┌──
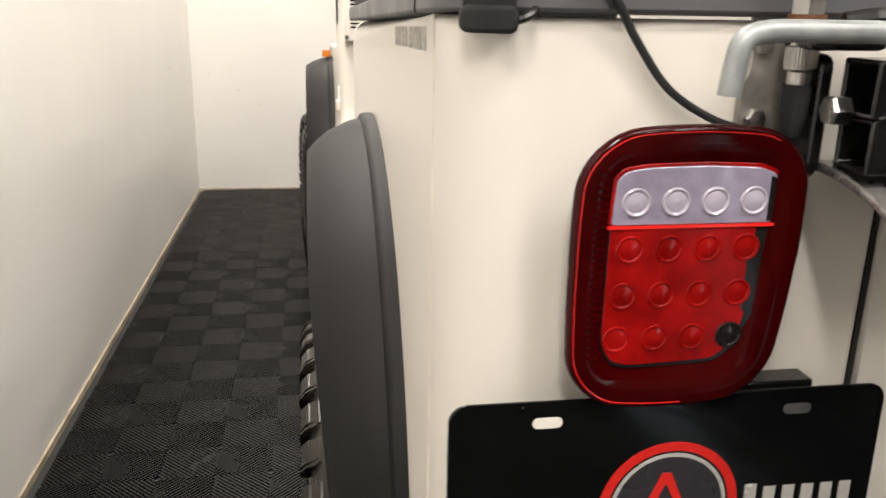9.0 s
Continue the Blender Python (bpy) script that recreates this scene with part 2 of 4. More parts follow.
def rounded(poly, r, n=4):
    """A polygon with its corners rounded off by r (one number, or one a corner)."""
    out = []
    m = len(poly)
    for i in range(m):
        a, b, c = Vector(poly[i - 1]), Vector(poly[i]), Vector(poly[(i + 1) % m])
        rr = r[i] if isinstance(r, (list, tuple)) else r
        if rr <= 0:
            out.append(tuple(b))
            continue
        u, v = (a - b), (c - b)
        d = min(rr, 0.49 * u.length, 0.49 * v.length)
        p, q = b + u.normalized() * d, b + v.normalized() * d
        for k in range(n + 1):
            t = k / n
            out.append(tuple((1 - t) ** 2 * p + 2 * t * (1 - t) * b + t * t * q))
    return out


def slab(bm, outline, lo, hi, axis="x"):
    """An outline in the plane across the axis, thick from lo to hi."""
    def at(p, h):
        return {"x": (h, p[0], p[1]), "y": (p[0], h, p[1]), "z": (p[0], p[1], h)}[axis]
    return rings(bm, [[at(p, lo) for p in outline], [at(p, hi) for p in outline]], True, True)


def text_bm(body, height, width=None, extrude=0.0006):
    """Letters of the built-in font in the xy plane, from x = 0, base at y = 0."""
    cu = bpy.data.curves.new("text", "FONT")
    cu.body, cu.size, cu.extrude, cu.resolution_u = body, 1.0, 0.0, 4
    ob = bpy.data.objects.new("text", cu)
    scene.collection.objects.link(ob)
    bpy.context.view_layer.update()
    me = bpy.data.meshes.new_from_object(ob.evaluated_get(bpy.context.evaluated_depsgraph_get()))
    bpy.data.objects.remove(ob)
    bpy.data.curves.remove(cu)
    bm = bmesh.new()
    bm.from_mesh(me)
    bpy.data.meshes.remove(me)
    xs, ys = [v.co.x for v in bm.verts], [v.co.y for v in bm.verts]
    sy = height / (max(ys) - min(ys))
    sx = width / (max(xs) - min(xs)) if width else sy
    x0, y0 = min(xs), min(ys)
    for v in bm.verts:
        v.co = ((v.co.x - x0) * sx, (v.co.y - y0) * sy, 0)
    bmesh.ops.solidify(bm, geom=bm.faces[:], thickness=extrude)
    return bm


# ---- the room ----
WX, EY, RX, BY, CZ = -1.63, 5.03, 3.4, -4.4, 2.9


def room_slab(name, lo, hi, material, label, category):
    bm = bmesh.new()
    box(bm, lo, hi)
    return tagged(part(name, bm, material), label, category, kind="structure")


floor = room_slab("floor", (WX - 0.1, BY - 0.1, -0.1), (RX + 0.1, EY + 0.1, -0.012), FLOORBASE, "dark floor under black ribbed plastic tiles", "floor")
room_slab("wall_west", (WX - 0.1, BY - 0.1, -0.012), (WX, EY + 0.1, CZ), WALL, "scuffed off-white painted wall beside the car", "wall")
room_slab("wall_north", (WX, EY, -0.012), (RX, EY + 0.1, CZ), WALL, "plain off-white painted end wall", "wall")
room_slab("wall_east_1", (RX, -0.9, -0.012), (RX + 0.1, EY + 0.1, CZ), WALL, "plain off-white painted wall", "wall")
# unseen stretch of wall, made dark so the tyre mirrors less light
room_slab("wall_east_2", (RX, BY - 0.1, -0.012), (RX + 0.1, -0.9, CZ), surf("dark_east_end", (0.05, 0.05, 0.052), 0.6), "plain unseen wall, dark grey to darken reflections", "wall")
# unseen end wall, coloured dark brown to keep the black surfaces' reflections low
DARKEND = surf("dark_end_brown", (0.13, 0.10, 0.08), 0.6)
GX0, GX1, GZ = 1.7, 2.4, 1.6
for nm, lo, hi in (("wall_south_1", (WX, BY - 0.1, -0.012), (GX0, BY, CZ)), ("wall_south_2", (GX1, BY - 0.1, -0.012), (RX, BY, CZ)), ("wall_south_3", (GX0, BY - 0.1, GZ), (GX1, BY, CZ))):
    room_slab(nm, lo, hi, DARKEND, "plain unseen wall, dark brown to darken reflections", "wall")
# unseen glazed opening, added to mirror a bluish daylight glow in the spare tyre
DAYLIGHT = bpy.data.materials.new("daylight_outside")
DAYLIGHT.use_nodes = True
DAYLIGHT.node_tree.nodes["Principled BSDF"].inputs["Emission Color"].default_value = (0.80, 0.90, 1.0, 1)
DAYLIGHT.node_tree.nodes["Principled BSDF"].inputs["Emission Strength"].default_value = 3.5
room_slab("window_1", (GX0, BY - 0.09, -0.012), (GX1, BY - 0.07, GZ), DAYLIGHT, "unseen low opening, added for a cool glow on the spare tyre", "window")
room_slab("ceiling", (WX - 0.1, BY - 0.1, CZ), (RX + 0.1, EY + 0.1, CZ + 0.1), CEIL, "plain white ceiling", "ceiling")
for nm, lo, hi in (("trim_1", (WX, BY, -0.012), (WX + 0.006, EY, 0.010)), ("trim_2", (WX + 0.006, EY - 0.006, -0.012), (RX, EY, 0.008))):
    room_slab(nm, lo, hi, surf("old_caulk", (0.45, 0.37, 0.27), 0.8, var=0.35, scale=9), "stained caulk line at the foot of the wall", "trim")

# ---- wheel: axis along y, outer face towards -y ----
SIDEWALL = [(0.206, 0.096), (0.212, 0.1075), (0.222, 0.1140), (0.2295, 0.1195), (0.2303, 0.1208), (0.2317, 0.1208), (0.2325, 0.1205), (0.245, 0.1300), (0.262, 0.1405), (0.278, 0.1485), (0.29, 0.1525),
            (0.3, 0.1545), (0.3008, 0.1552), (0.3022, 0.1552), (0.303, 0.1548), (0.33, 0.1540), (0.352, 0.1480), (0.370, 0.1370), (0.382, 0.1250), (0.3885, 0.113), (0.389, 0.104), (0.389, 0.05)]


def side_y(r):
    for (r0, y0), (r1, y1) in zip(SIDEWALL, SIDEWALL[1:]):
        if r0 <= r <= r1:
            return y0 + (y1 - y0) * (r - r0) / (r1 - r0)
    return SIDEWALL[-1][1]


def polar(a, r, y, a0=0.0):
    return (r * math.cos(a + a0), y, r * math.sin(a + a0))


def lug(bm, ang, width, section, skew=0.0, side=-1, pointed=False):
    """A tread block: a section in (y, r) carried over a width along the tread, its inner end drawn to a point."""
    loops = []
    for k in (-0.5, -0.46, -0.25, 0.0, 0.25, 0.46, 0.5):
        lp = []
        for y, r in section:
            rr = 0.384 + (r - 0.384) * (0.92 if abs(k) == 0.5 and r > 0.392 else 1.0)
            yy = y
            if pointed and y < 0.09:
                yy = y + 0.034 * (0.09 - y) / 0.045 * abs(2 * k) ** 1.1
            a = ang + (k * width + skew * (abs(yy) - 0.06)) / 0.41
            lp.append(polar(a, rr, side * yy))
        loops.append(lp)
    rings(bm, loops, True, True)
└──
• [WHAT IS ASKED]: Output nothing except the lines from the line with "Continue the Blender" through the line with "return rings(bm, [[at(p, lo)", copied exactly, end lines included.

• [OUTPUT FOR THIS EXERCISE]:
Continue the Blender Python (bpy) script that recreates this scene with part 2 of 4. More parts follow.
def rounded(poly, r, n=4):
    """A polygon with its corners rounded off by r (one number, or one a corner)."""
    out = []
    m = len(poly)
    for i in range(m):
        a, b, c = Vector(poly[i - 1]), Vector(poly[i]), Vector(poly[(i + 1) % m])
        rr = r[i] if isinstance(r, (list, tuple)) else r
        if rr <= 0:
            out.append(tuple(b))
            continue
        u, v = (a - b), (c - b)
        d = min(rr, 0.49 * u.length, 0.49 * v.length)
        p, q = b + u.normalized() * d, b + v.normalized() * d
        for k in range(n + 1):
            t = k / n
            out.append(tuple((1 - t) ** 2 * p + 2 * t * (1 - t) * b + t * t * q))
    return out


def slab(bm, outline, lo, hi, axis="x"):
    """An outline in the plane across the axis, thick from lo to hi."""
    def at(p, h):
        return {"x": (h, p[0], p[1]), "y": (p[0], h, p[1]), "z": (p[0], p[1], h)}[axis]
    return rings(bm, [[at(p, lo) for p in outline], [at(p, hi) for p in outline]], True, True)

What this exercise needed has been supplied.